As the vast majority of my lifetime as a license carrying adult has been spent within a day’s drive of the Continental Divide I’ve spent a lot of time looking through windshields at this sort of horizon. Driving this sort of road. To me it is like being home. As comforting as my driveway.

I’ll never forget running the Cannonball Classic almost ten years ago. We barreled west from New York and the route took us through Colorado and Utah to US 50, aka “The Loneliest Road”. Leaving I-15 in Utah US 50 makes a couple of cursory turns and then settles into a straightaway that I swear goes on for 100 miles. Of course it crests a hill at one point and you see the road going straight over the distant horizon. There were 4 British journalists stuffed into a Subaru WRX covering the event and I had just returned from the UK about a year before. I remember thinking how absolutely mind-blowing experiencing this must be for them.

Picture yourself out there. Go ahead, floor it… nobody will ever know.

Road Photo of the Day: Curves Ahead

A slight alteration of theme, at Paul Wigton’s suggestion: Road Photo of the Day. I hope you enjoy it.
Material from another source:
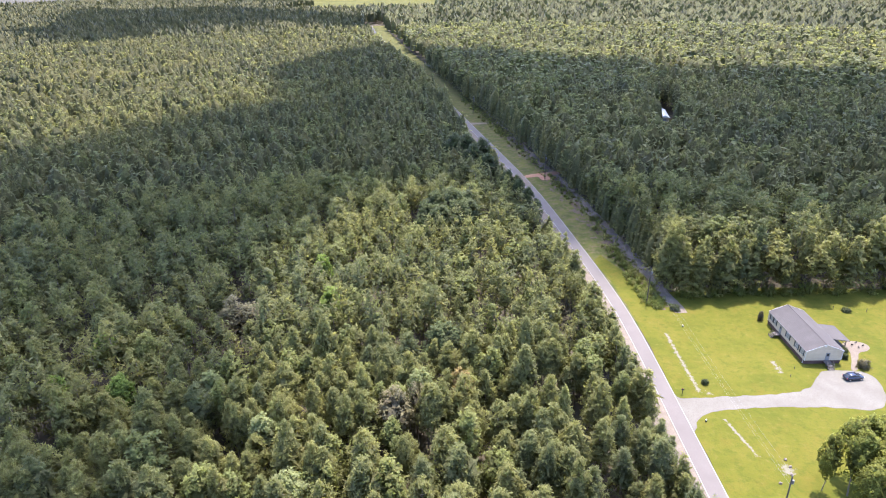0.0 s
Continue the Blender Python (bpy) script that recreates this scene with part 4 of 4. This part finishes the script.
def house():
    L, W, S, E, R = 18.2, 8.6, 1.0, 3.7, 5.45
    h = thing("house", "single-storey grey-sided house with shingled gable roof", "house", "", pose(84.6, 123.9, 0.0))
    part("skirting", box(0.05, W - 0.05, 0.05, L - 0.05, -0.3, S), SKIRT, h, "dark brick skirting")
    # siding boards round the four walls
    part("wall", box(0.02, W - 0.02, 0.02, L - 0.02, S - 0.02, E), SIDING, h)
    for k in range(14):
        z0, z1 = S + (E - S) * k / 14, S + (E - S) * (k + 1) / 14 - 0.012
        part("siding_board", box(-0.012 * (k % 2), W + 0.012 * (k % 2), -0.012 * (k % 2), L + 0.012 * (k % 2), z0, z1), SIDING, h)
    for y in (0.02, L - 0.10):
        g = bmesh.new()
        a = [g.verts.new(p) for p in ((0, y, E), (W, y, E), (W / 2, y, R - 0.04))]
        g.faces.new(a)
        ex = bmesh.ops.extrude_face_region(g, geom=list(g.faces))
        bmesh.ops.translate(g, verts=[v for v in ex["geom"] if isinstance(v, bmesh.types.BMVert)], vec=(0, 0.08, 0))
        bmesh.ops.recalc_face_normals(g, faces=g.faces)
        part("gable", g, SIDING, h)
    part("gable_vent", box(W / 2 - 0.25, W / 2 + 0.25, -0.03, 0.02, R - 0.75, R - 0.35, 0.01), TRIM, h, "white gable vent")
    o = 0.18
    for s in (0, 1):
        x0, x1 = (-o, W / 2) if s == 0 else (W + o, W / 2)
        zl = E - o * (R - E) / (W / 2)
        rows = 12
        for k in range(rows):
            f0, f1 = k / rows, (k + 1) / rows
            pts = []
            for f in (f0, f1):
                pts.append((x0 + (x1 - x0) * f, zl + (R - zl) * f))
            (xa, za), (xb, zb) = pts
            slope = bmesh.new()
            v = [slope.verts.new(p) for p in ((xa, -o, za + 0.036), (xa, L + o, za + 0.036), (xb, L + o, zb + 0.026), (xb, -o, zb + 0.026),
                                              (xa, -o, za - 0.06), (xa, L + o, za - 0.06), (xb, L + o, zb - 0.06), (xb, -o, zb - 0.06))]
            for q in ((0, 1, 2, 3), (7, 6, 5, 4), (0, 4, 5, 1), (1, 5, 6, 2), (2, 6, 7, 3), (3, 7, 4, 0)):
                slope.faces.new([v[i] for i in q])
            bmesh.ops.recalc_face_normals(slope, faces=slope.faces)
            part("shingle_course", slope, ROOFING, h, "grey roof shingles")
        part("gutter", box(min(x0, x0 + (0.1 if s else -0.1)), max(x0, x0 + (0.1 if s else -0.1)), -o, L + o, zl - 0.1, zl + 0.03, 0.01), GUTTER, h, "grey eaves gutter")
        for y in (-o - 0.03, L + o - 0.01):
            b = bmesh.new()
            v = [b.verts.new(p) for p in ((x0, y, zl - 0.12), (x1, y, R - 0.12), (x1, y, R + 0.035), (x0, y, zl + 0.055))]
            b.faces.new(v)
            ex = bmesh.ops.extrude_face_region(b, geom=list(b.faces))
            bmesh.ops.translate(b, verts=[q for q in ex["geom"] if isinstance(q, bmesh.types.BMVert)], vec=(0, 0.04, 0))
            bmesh.ops.recalc_face_normals(b, faces=b.faces)
            part("bargeboard", b, TRIM, h, "white bargeboard")
    part("ridge_cap", rod((W / 2, -o, R + 0.02), (W / 2, L + o, R + 0.02), 0.09), ROOFING, h)
    for x, y in ((-0.03, -0.03), (-0.03, L + 0.03), (W + 0.03, -0.03), (W + 0.03, L + 0.03)):
        part("corner_board", box(x - 0.06, x + 0.06, y - 0.06, y + 0.06, S, E, 0.01), TRIM, h, "white corner board")
    part("downpipe", rod((-0.16, 0.3, 0.1), (-0.16, 0.3, E - 0.1), 0.045), TRIM, h, "white downpipe")
    # front windows with shutters
    for y, w in ((1.6, 1.1), (4.1, 1.1), (8.3, 1.3), (14.8, 0.9), (16.6, 0.9)):
        win = part("window", box(-0.06, 0.03, y - w / 2 - 0.06, y + w / 2 + 0.06, 1.8, 3.2, 0.01), TRIM, h, "white-framed sash window")
        part("pane", box(-0.075, -0.05, y - w / 2, y + w / 2, 1.87, 2.49), PALE_PANE, win, "pale window pane")
        part("pane", box(-0.075, -0.05, y - w / 2, y + w / 2, 2.54, 3.13), PALE_PANE, win, "pale window pane")
        for q in (y - w / 2 - 0.3, y + w / 2 + 0.3):
            part("shutter", box(-0.07, 0.02, q - 0.22, q + 0.22, 1.77, 3.23, 0.01), SHUTTER, h, "black louvred shutter")
    d = part("door", box(-0.07, 0.03, 11.4, 12.4, S, 3.1, 0.015), DOOR, h, "pale front door")
    part("pane", box(-0.085, -0.06, 11.6, 12.2, 2.35, 2.85), GLASS, d)
    part("knob", rod((-0.12, 12.28, 1.85), (-0.06, 12.28, 1.85), 0.04), TRIM, d)
    d = part("door", box(4.75, 5.7, -0.07, 0.03, S, 3.1, 0.015), DOOR, h, "pale side door")
    part("pane", box(4.95, 5.5, -0.085, -0.06, 2.15, 2.9), GLASS, d)
    part("landing", box(-1.4, -0.06, 11.1, 12.7, S - 0.18, S - 0.06, 0.01), WOOD, h, "small wooden landing")
    stairs(h, 11.2, 12.6, -1.4, 1.0, S - 0.06, 4, "x")
    part("landing", box(4.4, 6.0, -1.2, -0.06, S - 0.18, S - 0.06, 0.01), WOOD, h, "small wooden landing")
    stairs(h, 4.5, 5.9, -1.2, 1.5, S - 0.06, 5, "y")
    # back porch
    part("porch_floor", box(W + 0.02, W + 4.4, 5.6, 11.8, 0.55, 0.7, 0.02), WOOD, h, "wooden porch deck")
    pr = bmesh.new()
    v = [pr.verts.new(p) for p in ((W - 0.3, 5.2, 3.55), (W - 0.3, 12.2, 3.55), (W + 4.9, 12.2, 2.75), (W + 4.9, 5.2, 2.75))]
    pr.faces.new(v)
    ex = bmesh.ops.extrude_face_region(pr, geom=list(pr.faces))
    bmesh.ops.translate(pr, verts=[q for q in ex["geom"] if isinstance(q, bmesh.types.BMVert)], vec=(0, 0, -0.14))
    bmesh.ops.recalc_face_normals(pr, faces=pr.faces)
    part("porch_roof", pr, ROOFING, h, "low grey porch roof")
    for y in (5.7, 8.7, 11.7):
        part("porch_post", box(W + 4.2, W + 4.36, y - 0.08, y + 0.08, 0, 2.72, 0.01), WOOD, h)
        part("porch_post", box(W + 4.2, W + 4.3, y - 0.04, y + 0.04, 0.0, 0.6), WOOD, h)
    part("porch_rail", box(W + 4.22, W + 4.32, 5.7, 11.7, 1.5, 1.6, 0.01), WOOD, h)
    # dark sheet in shutter black, painted shade for the porch's inside
    part("porch_shade_panel", box(W + 0.1, W + 0.14, 6, 11.4, 0.75, 2.7), SHUTTER, h, "black panel standing in for porch shade")
    return h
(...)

This was shot last year on Montana Highway 279 northwest of Helena. The question is who shot it? I know it was taken with Mark Collien’s camera, but I can recall taking a shot like this somewhere on that trip. I know both of us drove portions of this road, and I was playing with his Nikon whenever I was in the passenger seat. I know I did my best to grab shots at the end of the day that I knew I snapped, so perhaps this is one… who knows? Mark?